### Set problem
List each line of the data in which the string "that" appears.

### Provided data
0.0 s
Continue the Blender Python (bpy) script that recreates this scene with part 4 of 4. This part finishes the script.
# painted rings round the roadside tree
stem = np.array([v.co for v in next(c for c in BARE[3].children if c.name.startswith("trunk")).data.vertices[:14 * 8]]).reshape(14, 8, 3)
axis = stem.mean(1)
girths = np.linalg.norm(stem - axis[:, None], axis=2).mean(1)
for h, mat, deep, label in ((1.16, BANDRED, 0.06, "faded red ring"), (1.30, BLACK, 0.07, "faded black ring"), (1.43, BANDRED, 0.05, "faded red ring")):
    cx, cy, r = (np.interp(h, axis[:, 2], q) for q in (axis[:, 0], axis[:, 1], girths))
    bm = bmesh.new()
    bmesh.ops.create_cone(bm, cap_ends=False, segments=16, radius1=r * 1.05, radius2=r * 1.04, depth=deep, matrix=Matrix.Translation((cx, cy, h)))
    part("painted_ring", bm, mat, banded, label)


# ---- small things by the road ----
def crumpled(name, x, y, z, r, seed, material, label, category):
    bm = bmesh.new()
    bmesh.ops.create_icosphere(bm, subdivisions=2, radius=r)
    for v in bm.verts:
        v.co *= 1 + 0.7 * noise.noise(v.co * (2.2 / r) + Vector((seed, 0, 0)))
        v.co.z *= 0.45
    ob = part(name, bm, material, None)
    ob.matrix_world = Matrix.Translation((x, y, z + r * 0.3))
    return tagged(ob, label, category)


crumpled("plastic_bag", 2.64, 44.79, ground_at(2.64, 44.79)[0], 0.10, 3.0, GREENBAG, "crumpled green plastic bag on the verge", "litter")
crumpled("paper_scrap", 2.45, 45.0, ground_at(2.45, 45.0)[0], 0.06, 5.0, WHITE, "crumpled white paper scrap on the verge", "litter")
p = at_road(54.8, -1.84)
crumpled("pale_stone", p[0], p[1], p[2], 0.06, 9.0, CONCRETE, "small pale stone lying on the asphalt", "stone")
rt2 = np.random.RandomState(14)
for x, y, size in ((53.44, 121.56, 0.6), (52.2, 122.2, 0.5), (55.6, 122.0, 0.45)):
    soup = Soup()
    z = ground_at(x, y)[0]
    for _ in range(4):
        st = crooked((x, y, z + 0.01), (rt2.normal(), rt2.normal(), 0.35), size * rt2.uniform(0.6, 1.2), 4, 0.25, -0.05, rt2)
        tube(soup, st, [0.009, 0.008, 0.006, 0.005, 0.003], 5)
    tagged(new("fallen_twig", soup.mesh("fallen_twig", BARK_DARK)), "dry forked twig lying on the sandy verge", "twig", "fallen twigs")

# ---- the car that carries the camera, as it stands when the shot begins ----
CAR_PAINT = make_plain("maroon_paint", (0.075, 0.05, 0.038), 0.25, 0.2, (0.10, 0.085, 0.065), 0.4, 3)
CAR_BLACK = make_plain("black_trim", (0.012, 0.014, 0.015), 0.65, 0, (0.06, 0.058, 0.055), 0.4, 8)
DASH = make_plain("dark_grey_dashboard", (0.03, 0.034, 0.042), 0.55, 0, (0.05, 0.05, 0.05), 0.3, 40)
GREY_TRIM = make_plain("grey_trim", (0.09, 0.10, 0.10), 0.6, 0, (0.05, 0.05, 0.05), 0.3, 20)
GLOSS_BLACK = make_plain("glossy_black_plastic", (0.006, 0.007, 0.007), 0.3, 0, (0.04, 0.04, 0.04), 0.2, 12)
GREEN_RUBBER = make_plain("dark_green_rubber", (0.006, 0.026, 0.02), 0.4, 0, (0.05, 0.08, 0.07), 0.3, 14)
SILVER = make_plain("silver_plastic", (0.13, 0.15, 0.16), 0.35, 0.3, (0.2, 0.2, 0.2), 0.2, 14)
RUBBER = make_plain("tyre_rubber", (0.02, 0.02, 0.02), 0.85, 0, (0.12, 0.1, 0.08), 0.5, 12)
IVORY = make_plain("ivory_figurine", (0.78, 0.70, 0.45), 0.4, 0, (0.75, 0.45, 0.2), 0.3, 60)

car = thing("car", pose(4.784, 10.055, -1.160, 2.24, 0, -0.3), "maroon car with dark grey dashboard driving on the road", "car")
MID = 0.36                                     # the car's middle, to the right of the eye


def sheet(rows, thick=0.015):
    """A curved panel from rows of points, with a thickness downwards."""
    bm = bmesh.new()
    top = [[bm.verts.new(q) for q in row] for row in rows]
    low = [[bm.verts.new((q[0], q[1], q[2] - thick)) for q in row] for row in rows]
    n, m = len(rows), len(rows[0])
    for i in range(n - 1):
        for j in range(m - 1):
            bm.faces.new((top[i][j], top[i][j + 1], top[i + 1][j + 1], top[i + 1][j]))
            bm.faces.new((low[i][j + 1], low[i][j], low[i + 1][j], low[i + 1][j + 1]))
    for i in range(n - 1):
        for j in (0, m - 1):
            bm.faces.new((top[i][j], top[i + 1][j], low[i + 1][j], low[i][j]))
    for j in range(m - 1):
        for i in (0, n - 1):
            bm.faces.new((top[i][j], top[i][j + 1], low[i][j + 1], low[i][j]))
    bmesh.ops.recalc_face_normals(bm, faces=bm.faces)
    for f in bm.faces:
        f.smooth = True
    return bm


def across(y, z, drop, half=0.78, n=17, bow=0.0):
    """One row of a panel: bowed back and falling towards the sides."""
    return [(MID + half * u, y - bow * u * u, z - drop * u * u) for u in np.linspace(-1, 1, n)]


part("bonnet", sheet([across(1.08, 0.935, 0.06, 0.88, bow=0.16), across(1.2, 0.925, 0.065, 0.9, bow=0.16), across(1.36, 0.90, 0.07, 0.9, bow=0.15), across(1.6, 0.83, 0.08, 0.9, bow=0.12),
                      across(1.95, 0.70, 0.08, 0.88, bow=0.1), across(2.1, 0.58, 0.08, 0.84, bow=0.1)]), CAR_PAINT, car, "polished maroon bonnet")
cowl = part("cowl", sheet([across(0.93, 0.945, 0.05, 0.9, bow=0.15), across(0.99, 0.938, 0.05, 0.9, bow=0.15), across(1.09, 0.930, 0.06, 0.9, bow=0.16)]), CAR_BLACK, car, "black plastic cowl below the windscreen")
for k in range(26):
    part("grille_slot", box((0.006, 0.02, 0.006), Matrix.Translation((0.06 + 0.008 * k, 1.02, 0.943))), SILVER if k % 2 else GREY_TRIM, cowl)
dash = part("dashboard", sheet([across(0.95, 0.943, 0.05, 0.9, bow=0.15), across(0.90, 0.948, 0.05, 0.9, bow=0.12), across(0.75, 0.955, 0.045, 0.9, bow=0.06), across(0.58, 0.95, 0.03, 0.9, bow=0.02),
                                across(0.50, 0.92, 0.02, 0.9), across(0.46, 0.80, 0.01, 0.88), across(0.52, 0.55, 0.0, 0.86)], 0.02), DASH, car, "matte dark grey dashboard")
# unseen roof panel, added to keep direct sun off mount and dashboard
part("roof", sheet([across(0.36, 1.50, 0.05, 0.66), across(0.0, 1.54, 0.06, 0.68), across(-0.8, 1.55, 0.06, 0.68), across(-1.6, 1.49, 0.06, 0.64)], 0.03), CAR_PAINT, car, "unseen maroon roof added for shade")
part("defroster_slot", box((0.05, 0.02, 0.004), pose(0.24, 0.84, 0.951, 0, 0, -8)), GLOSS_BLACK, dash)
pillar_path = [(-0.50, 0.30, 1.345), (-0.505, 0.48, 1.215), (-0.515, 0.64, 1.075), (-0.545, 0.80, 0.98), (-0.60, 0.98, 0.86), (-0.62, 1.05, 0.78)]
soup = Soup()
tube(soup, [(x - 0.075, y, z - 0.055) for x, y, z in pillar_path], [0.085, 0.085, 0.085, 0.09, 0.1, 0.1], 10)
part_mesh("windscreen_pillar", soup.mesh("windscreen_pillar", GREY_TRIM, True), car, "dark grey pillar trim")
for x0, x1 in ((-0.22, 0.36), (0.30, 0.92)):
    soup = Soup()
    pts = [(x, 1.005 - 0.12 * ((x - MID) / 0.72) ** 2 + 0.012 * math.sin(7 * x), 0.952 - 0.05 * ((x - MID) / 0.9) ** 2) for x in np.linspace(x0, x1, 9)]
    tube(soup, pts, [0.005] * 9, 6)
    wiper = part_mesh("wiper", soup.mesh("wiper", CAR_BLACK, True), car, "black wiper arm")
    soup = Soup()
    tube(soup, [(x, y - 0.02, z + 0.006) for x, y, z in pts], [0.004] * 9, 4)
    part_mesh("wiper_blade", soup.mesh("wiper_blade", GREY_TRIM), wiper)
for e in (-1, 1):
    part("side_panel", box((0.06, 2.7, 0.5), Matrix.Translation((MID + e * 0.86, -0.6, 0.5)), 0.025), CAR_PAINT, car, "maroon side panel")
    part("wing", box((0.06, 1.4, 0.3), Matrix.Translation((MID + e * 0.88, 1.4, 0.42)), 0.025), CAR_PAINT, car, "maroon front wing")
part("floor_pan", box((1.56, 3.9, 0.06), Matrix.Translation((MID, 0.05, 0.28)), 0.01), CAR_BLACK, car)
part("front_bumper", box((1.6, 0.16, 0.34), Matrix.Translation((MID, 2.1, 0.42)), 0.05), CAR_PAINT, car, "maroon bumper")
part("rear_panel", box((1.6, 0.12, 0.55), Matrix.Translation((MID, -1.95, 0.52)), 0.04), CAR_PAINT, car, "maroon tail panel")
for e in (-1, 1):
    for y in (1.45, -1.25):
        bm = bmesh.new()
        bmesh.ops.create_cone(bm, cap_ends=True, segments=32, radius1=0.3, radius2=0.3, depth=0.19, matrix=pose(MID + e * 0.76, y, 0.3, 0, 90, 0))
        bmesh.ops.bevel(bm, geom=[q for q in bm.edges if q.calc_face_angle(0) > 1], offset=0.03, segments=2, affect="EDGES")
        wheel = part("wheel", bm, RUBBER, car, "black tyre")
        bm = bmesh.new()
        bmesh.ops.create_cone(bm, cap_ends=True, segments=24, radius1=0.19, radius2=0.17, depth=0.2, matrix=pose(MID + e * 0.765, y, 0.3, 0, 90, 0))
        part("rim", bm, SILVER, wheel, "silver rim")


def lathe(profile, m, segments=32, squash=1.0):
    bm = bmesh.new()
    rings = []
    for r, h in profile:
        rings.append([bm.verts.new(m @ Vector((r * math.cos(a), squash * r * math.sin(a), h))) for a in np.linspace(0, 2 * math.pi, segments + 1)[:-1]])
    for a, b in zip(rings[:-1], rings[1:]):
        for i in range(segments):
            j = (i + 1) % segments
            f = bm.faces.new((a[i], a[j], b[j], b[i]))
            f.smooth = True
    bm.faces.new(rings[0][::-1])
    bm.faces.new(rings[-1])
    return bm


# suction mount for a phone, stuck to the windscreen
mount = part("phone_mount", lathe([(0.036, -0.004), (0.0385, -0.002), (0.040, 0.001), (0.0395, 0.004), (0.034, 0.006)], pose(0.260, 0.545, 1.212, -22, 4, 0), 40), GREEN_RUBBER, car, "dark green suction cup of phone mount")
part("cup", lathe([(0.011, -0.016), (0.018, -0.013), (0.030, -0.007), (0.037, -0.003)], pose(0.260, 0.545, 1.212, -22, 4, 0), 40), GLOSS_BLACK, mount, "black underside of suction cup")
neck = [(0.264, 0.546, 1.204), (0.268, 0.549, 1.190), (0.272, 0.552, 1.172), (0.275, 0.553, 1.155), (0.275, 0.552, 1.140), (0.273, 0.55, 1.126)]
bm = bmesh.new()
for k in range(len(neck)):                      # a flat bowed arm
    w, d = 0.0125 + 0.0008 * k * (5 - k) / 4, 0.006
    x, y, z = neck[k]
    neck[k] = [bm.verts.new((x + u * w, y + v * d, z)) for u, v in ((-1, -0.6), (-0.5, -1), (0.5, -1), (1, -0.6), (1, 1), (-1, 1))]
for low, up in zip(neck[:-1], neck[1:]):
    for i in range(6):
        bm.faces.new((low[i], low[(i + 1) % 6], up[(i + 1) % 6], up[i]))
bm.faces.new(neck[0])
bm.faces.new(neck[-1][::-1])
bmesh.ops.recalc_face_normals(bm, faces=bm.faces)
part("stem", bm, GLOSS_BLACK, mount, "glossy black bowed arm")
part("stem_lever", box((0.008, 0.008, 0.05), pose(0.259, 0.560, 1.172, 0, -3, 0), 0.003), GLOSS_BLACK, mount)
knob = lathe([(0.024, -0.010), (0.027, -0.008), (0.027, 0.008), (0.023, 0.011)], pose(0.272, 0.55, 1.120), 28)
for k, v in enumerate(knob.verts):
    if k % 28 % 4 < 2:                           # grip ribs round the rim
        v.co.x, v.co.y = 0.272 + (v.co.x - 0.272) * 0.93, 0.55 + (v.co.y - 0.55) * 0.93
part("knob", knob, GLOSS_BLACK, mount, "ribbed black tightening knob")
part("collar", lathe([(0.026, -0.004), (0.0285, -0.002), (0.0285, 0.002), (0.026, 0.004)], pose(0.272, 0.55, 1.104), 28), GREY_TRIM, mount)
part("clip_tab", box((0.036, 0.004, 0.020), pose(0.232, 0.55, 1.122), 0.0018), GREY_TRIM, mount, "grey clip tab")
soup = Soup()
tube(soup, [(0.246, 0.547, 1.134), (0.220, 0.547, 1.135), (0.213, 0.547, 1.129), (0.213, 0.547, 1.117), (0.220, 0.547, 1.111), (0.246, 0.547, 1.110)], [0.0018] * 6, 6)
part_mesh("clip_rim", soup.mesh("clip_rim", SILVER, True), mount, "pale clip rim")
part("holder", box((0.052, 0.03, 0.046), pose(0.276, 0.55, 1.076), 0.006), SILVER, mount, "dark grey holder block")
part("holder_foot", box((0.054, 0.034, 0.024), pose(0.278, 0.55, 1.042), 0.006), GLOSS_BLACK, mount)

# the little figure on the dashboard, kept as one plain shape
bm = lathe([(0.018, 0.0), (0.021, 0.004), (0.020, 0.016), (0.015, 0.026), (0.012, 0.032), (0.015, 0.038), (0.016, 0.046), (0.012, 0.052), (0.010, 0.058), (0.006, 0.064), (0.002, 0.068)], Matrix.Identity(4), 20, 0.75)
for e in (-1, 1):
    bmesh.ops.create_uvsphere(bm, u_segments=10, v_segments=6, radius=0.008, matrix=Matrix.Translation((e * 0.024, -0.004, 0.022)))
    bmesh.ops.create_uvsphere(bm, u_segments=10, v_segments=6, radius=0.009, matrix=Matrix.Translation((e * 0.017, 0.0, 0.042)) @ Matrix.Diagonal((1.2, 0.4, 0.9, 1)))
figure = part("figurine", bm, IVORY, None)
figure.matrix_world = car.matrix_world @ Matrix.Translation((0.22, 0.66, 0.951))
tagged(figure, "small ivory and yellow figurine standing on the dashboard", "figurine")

### Answer below
Continue the Blender Python (bpy) script that recreates this scene with part 4 of 4. This part finishes the script.
# ---- the car that carries the camera, as it stands when the shot begins ----